Core Concepts for Beginners

If you are reading this documentation, there is a good chance that you are developing/evaluating an earthquake forecast or implementing an experiment at a CSEP testing center. This section will help you understand how we conceptualize forecasts, evaluations, and earthquake catalogs. These components make up the majority of the PyCSEP package. We also include some prewritten visualizations along with some utilities that might be useful in your work.

Catalogs

Earthquake catalogs are fundamental to both forecasts and evaluations and make up a core component of the PyCSEP package. At some point you will be working with catalogs if you are evaluating earthquake forecasts.

One major difference between PyCSEP and a project like ObsPy is that typical ‘CSEP’ calculations operate on an entire catalog at once to perform methods like filtering and binning that are required to evaluate an earthquake forecast. We provide earthquake catalog classes that follow the interface defined by AbstractBaseCatalog.

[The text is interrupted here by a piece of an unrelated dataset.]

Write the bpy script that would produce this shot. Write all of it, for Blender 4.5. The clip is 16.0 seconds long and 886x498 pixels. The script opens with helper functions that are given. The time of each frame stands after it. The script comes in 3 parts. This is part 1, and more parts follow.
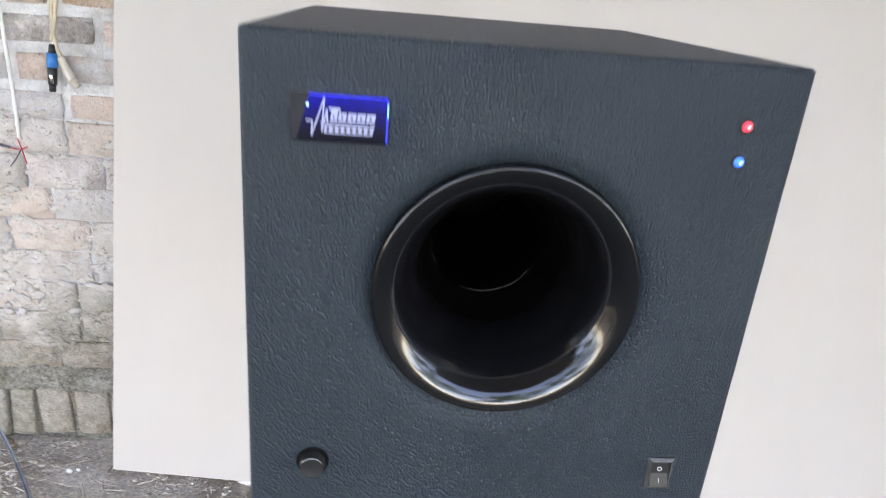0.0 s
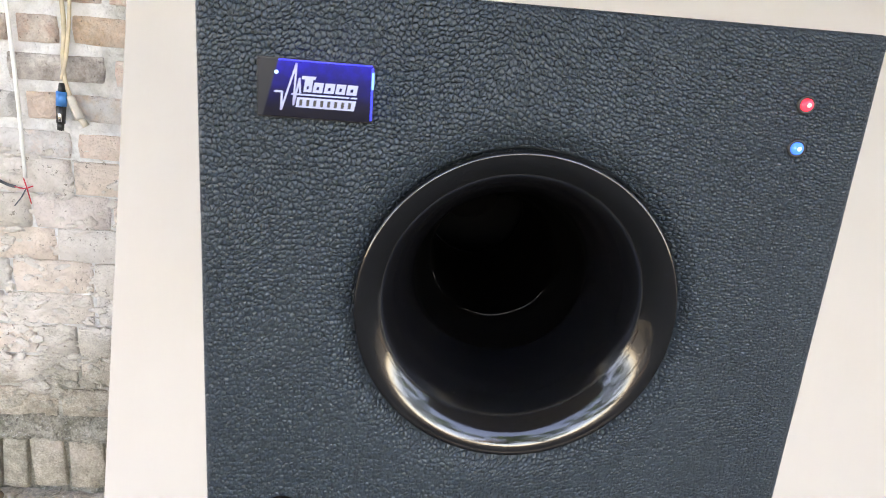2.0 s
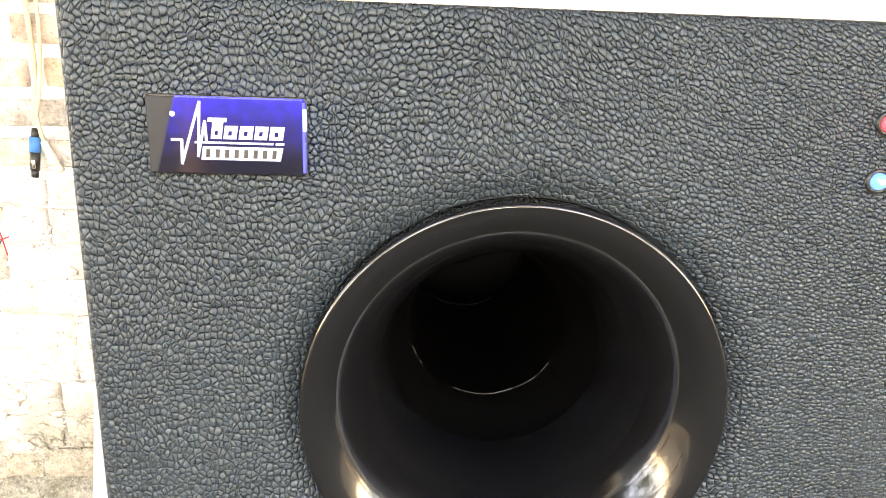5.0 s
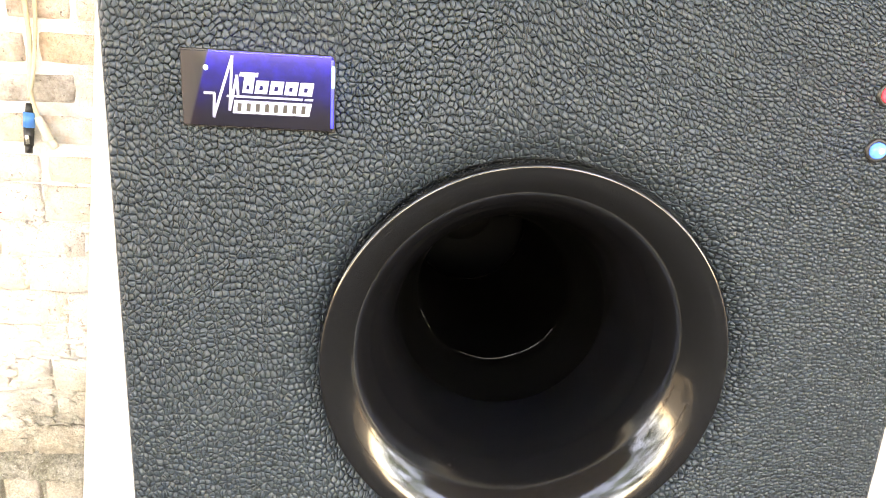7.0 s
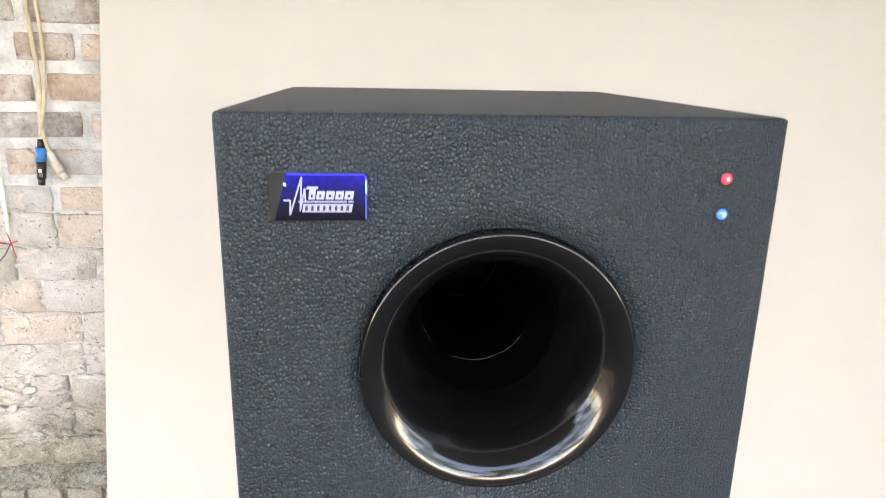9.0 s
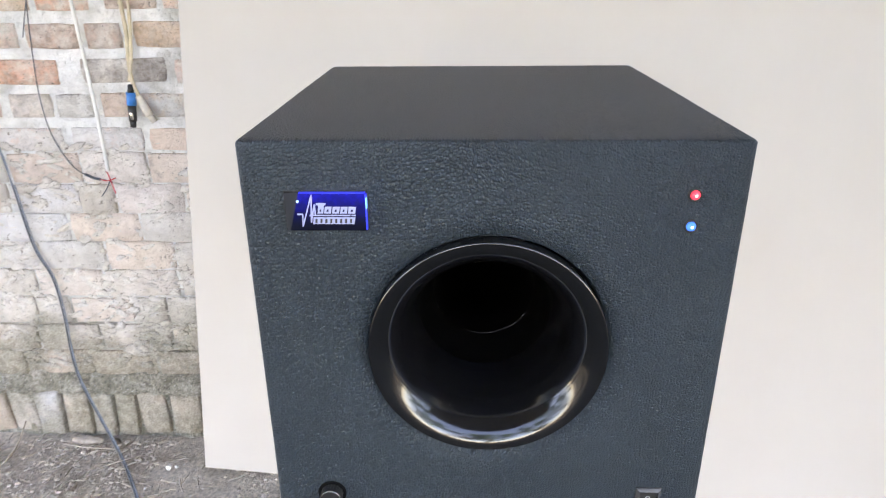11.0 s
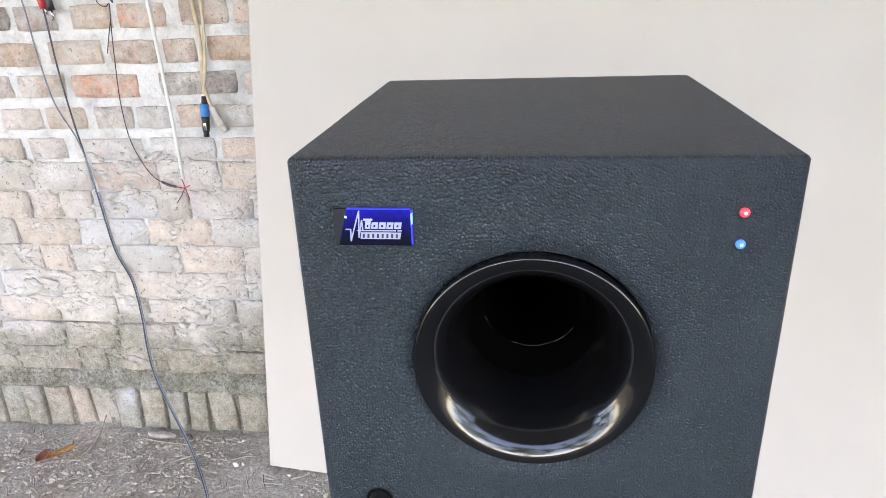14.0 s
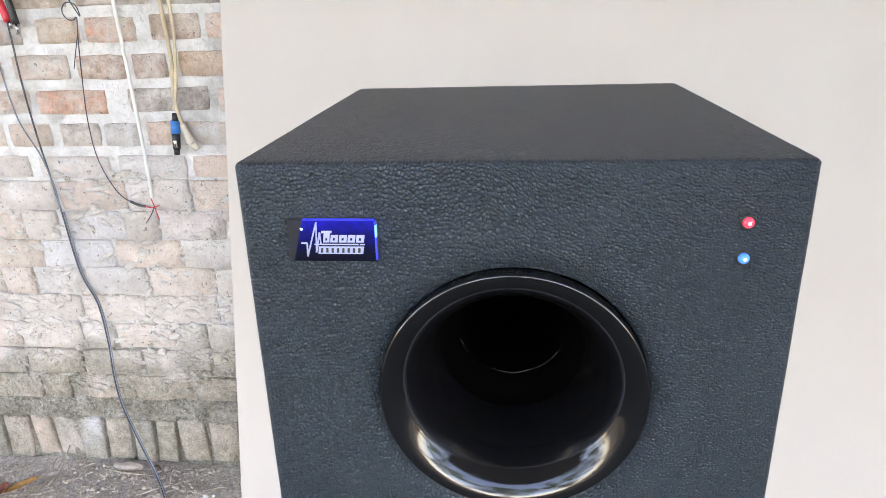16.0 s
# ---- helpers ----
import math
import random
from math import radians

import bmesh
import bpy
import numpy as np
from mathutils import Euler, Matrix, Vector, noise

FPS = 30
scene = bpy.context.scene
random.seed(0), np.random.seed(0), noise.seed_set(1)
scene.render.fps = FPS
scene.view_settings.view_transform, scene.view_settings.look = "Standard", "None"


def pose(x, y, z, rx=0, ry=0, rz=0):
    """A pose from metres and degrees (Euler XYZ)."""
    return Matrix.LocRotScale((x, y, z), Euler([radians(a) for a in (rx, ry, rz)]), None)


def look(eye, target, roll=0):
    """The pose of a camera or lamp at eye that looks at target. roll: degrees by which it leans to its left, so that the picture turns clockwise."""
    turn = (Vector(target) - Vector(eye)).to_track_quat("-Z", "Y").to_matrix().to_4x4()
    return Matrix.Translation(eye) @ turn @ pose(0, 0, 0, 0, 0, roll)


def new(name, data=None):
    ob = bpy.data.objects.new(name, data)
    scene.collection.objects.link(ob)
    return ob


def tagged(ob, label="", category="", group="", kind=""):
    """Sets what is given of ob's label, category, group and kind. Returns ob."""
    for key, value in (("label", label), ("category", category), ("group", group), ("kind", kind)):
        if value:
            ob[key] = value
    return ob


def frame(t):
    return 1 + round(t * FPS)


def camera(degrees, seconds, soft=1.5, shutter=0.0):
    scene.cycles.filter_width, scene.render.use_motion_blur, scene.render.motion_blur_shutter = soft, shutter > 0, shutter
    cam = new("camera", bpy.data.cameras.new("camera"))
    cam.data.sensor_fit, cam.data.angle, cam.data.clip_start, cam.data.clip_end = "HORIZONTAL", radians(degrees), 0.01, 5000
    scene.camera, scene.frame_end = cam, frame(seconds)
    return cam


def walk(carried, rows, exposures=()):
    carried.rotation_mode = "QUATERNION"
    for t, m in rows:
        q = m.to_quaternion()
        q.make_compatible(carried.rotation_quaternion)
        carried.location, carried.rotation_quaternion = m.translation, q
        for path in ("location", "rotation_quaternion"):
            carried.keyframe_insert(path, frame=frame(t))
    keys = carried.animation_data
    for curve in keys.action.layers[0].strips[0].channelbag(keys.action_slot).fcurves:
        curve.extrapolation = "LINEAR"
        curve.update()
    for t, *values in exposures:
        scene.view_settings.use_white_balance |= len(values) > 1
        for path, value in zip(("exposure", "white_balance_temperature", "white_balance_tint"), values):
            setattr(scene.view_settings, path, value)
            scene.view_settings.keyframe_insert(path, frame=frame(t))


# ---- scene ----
cam = camera(66.7, 16.0, 0.55, 0.5)
PATH = [
    (0, (-0.088, -0.413, 1.344), (0.098, 1.442, 0.622), 4.9),
    (0.1, (-0.085, -0.404, 1.323), (0.100, 1.457, 0.616), 5.8),
    (0.2, (-0.084, -0.393, 1.309), (0.093, 1.468, 0.600), 5.9),
    (0.5, (-0.086, -0.376, 1.297), (0.087, 1.503, 0.634), 5.6),
    (1, (-0.086, -0.379, 1.29), (0.086, 1.509, 0.653), 5.6),
    (1.5, (-0.084, -0.363, 1.285), (0.077, 1.541, 0.693), 5.7),
    (2, (-0.068, -0.354, 1.29), (0.058, 1.56, 0.723), 4.7),
    (2.5, (-0.047, -0.346, 1.302), (0.066, 1.564, 0.721), 3.5),
    (3, (-0.039, -0.332, 1.304), (0.05, 1.587, 0.749), 3.3),
    (3.2, (-0.037, -0.325, 1.307), (0.059, 1.599, 0.769), 2.8),
    (5.3, (-0.049, -0.258, 1.289), (0.057, 1.675, 0.787), 1.8),
    (5.5, (-0.049, -0.258, 1.29), (0.033, 1.668, 0.758), 1.6),
    (6, (-0.054, -0.262, 1.289), (0.036, 1.665, 0.763), 2.1),
    (6.5, (-0.058, -0.272, 1.285), (0.03, 1.655, 0.759), 2.4),
    (7, (-0.061, -0.274, 1.279), (0.083, 1.65, 0.75), 3.3),
    (7.5, (-0.067, -0.3, 1.277), (0.099, 1.615, 0.724), 3.1),
    (8, (-0.075, -0.322, 1.278), (0.124, 1.59, 0.724), 2.2),
    (8.5, (-0.082, -0.36, 1.303), (0.137, 1.555, 0.767), 1.8),
    (8.7, (-0.083, -0.384, 1.32), (0.129, 1.531, 0.784), 1.6),
    (10.8, (-0.025, -0.444, 1.435), (-0.044, 1.422, 0.714), -0.3),
    (11, (-0.02, -0.447, 1.424), (-0.077, 1.396, 0.648), -0.5),
    (11.5, (-0.009, -0.459, 1.425), (-0.141, 1.373, 0.634), -0.6),
    (12, (-0.006, -0.456, 1.424), (-0.136, 1.379, 0.641), -1.1),
    (12.5, (-0.005, -0.459, 1.428), (-0.193, 1.375, 0.652), -2.3),
    (13, (-0.008, -0.449, 1.43), (-0.222, 1.385, 0.662), -2.0),
    (13.5, (-0.006, -0.446, 1.433), (-0.244, 1.386, 0.667), -2.3),
    (14, (-0.004, -0.45, 1.434), (-0.255, 1.383, 0.674), -2.3),
    (14.5, (-0.003, -0.447, 1.429), (-0.255, 1.384, 0.665), -2.4),
    (15, (-0.003, -0.441, 1.423), (-0.238, 1.405, 0.69), -1.6),
    (15.5, (-0.009, -0.41, 1.414), (-0.202, 1.453, 0.713), -1.9),
    (16, (-0.002, -0.401, 1.409), (-0.201, 1.463, 0.71), -1.8),
]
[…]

The catalog data are stored internally as a structured Numpy array which effectively treats events contiguously in memory like a c-style struct. This allows us to accelerate calculations using the vectorized operations provided by Numpy. The necessary attributes for an event to be used in an evaluation are the spatial location (lat, lon), magnitude, and origin time. Additionally, depth and other identifying characteristics can be used. The default storage format for an earthquake catalog is an ASCII/utf-8 text file with events stored in CSV format.

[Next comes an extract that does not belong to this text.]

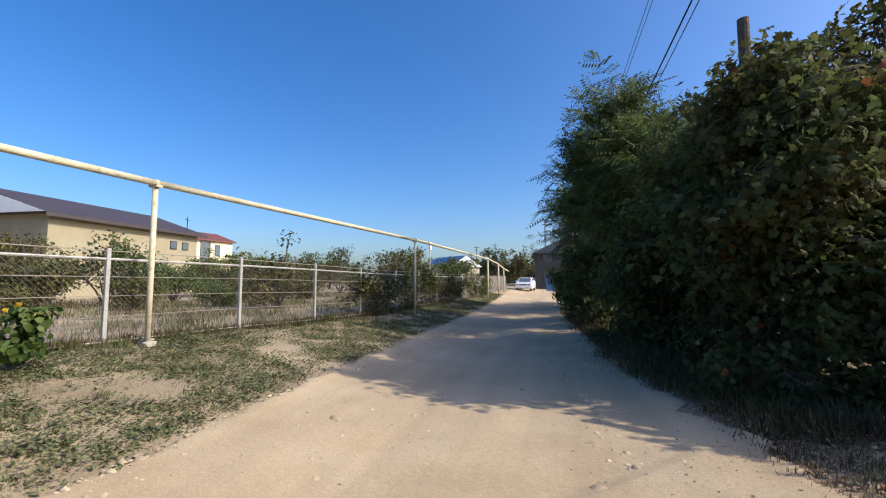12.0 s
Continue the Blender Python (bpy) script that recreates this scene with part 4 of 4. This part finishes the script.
bush("vine_thicket", (6.3, 20.4, .05), lumps(20, 0, 0, 1.2, 1.3, .7, 1.3, 26, .45), 5600, .12, M["dark_leaf"], "dark vines behind the old wooden gate", "thicket", 220, VINE, per=10, clump=.14)
bush("vine_thicket", (4.75, 20.0, .05), lumps(21, 0, 0, .4, 1.25, .55, .5, 26, .32), 3600, .08, M["dark_leaf"], "low mound of dark vines at the road edge", "thicket", 221, VINE, per=8, clump=.12, jitter=1.0, r0=.01, extra=(("autumn_leaves", 120, .1, M["red_leaf"]),))
bush("hedge", (7.1, 19.1, .05), lumps(10, 0, 0, 1.6, 1.4, .85, 1.5, 30, .5), 6500, .125, M["dark_leaf"], "dark overgrown hedge around an old gate", "hedge", 210, VINE, per=10, clump=.15)
for i, (x, y, h) in enumerate(((7.3, 16.2, .72), (7.3, 13.8, .7), (7.5, 11.2, .8), (7.6, 8.4, .9))):
    bush("garden_shrub", (x, y, .05), lumps(30 + i, 0, 0, h, .8, 1.2, h, 14, .45), 4200, .15, M["leaf" if i else "dark_leaf"], "leafy green shrub behind the blue fence", "shrub", 230 + i, BROAD, per=10, clump=.14)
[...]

The AbstractBaseCatalog can be extended to accommodate different catalog formats or input and output routines. For example UCERF3Catalog extends this class to deal with the big-endian storage routine from the UCERF3-ETAS forecasting model. More information will be included in the Catalogs section of the documentation.

Forecasts

PyCSEP provides objects for interacting with earthquake forecasts. PyCSEP supports two types of earthquake forecasts, and provides separate objects for interacting with both. The forecasts share similar characteristics, but, conceptually, they should be treated differently because they require different types of evaluations.

Both time-independent and time-dependent forecasts are represented using the same PyCSEP forecast objects. Typically, for time-dependent forecasts, one would create separate forecast objects for each time period. As the name suggests, time-independent forecasts do not change with time.

Grid-based forecast

Grid-based earthquake forecasts are specified by the expected rate of earthquakes within discrete, independent space-time-magnitude bins. Within each bin, the expected rate represents the parameter of a Poisson distribution. For, details about the forecast objects visit the Forecasts section of the documentation.

The forecast object contains three main components: (1) the expected earthquake rates, (2) the spatial region associated with the rates, and (3) the magnitude range associated with the expected rates. The spatial bins are usually discretized according to the geographical coordinates latitude and longitude with most previous CSEP spatial regions defining a spatial size of 0.1° x 0.1°. Magnitude bins are also discretized similarly, with 0.1 magnitude units being a standard choice. PyCSEP does not enforce constraints on the bin-sizes for both space and magnitude, but the discretion must be regular.

Catalog-based forecast

Catalog-based forecasts are specified by families of synthetic earthquake catalogs that are generated through simulation by probabilistic models. Each catalog represents a stochastic representation of seismicity consistent with the forecasting model. Probabilistic statements are made by computing statistics (usually by counting) within the family of synthetic catalogs, which can be as simple as counted the number of events in each catalog. These statistics represent the full-distribution of outcomes as specified by the forecasting models, thereby allowing for more direct assessments of the models that produce them.

Within PyCSEP catalog forecasts are effectively lists of earthquake catalogs, no different than those obtained from authoritative sources. Thus, any operation that can be performed on an observed earthquake catalog can be performed on a synthetic catalog from a catalog-based forecast.

It can be useful to count the numbers of forecasted earthquakes within discrete space-time bins (like those used for grid-based forecasts). Therefore, it’s common to have a spatial region and set of magnitude bins associated with a forecast. Again, the only rules that PyCSEP enforces are that the space-magnitude regions are regularly discretized.

Evaluations

PyCSEP provides implementations of statistical tests used to evaluate both grid-based and catalog-based earthquake forecasts. The former use parametric evaluations based on Poisson likelihood functions, while the latter use so-called ‘likelihood-free’ evaluations that are computed from empirical distributions provided by the forecasts. Details on the specific implementation of the evaluations will be provided in the Evaluations section.

Every evaluation can be different, but in general, the evaluations need the following information:

  1. Earthquake forecast(s)

    • Spatial region

    • Magnitude range

  2. Authoritative earthquake catalog

PyCSEP does not produce earthquake forecasts, but provides the ability to represent them using internal data models to facilitate their evaluation. General advice on how to administer the statistical tests will be provided in the Evaluations section.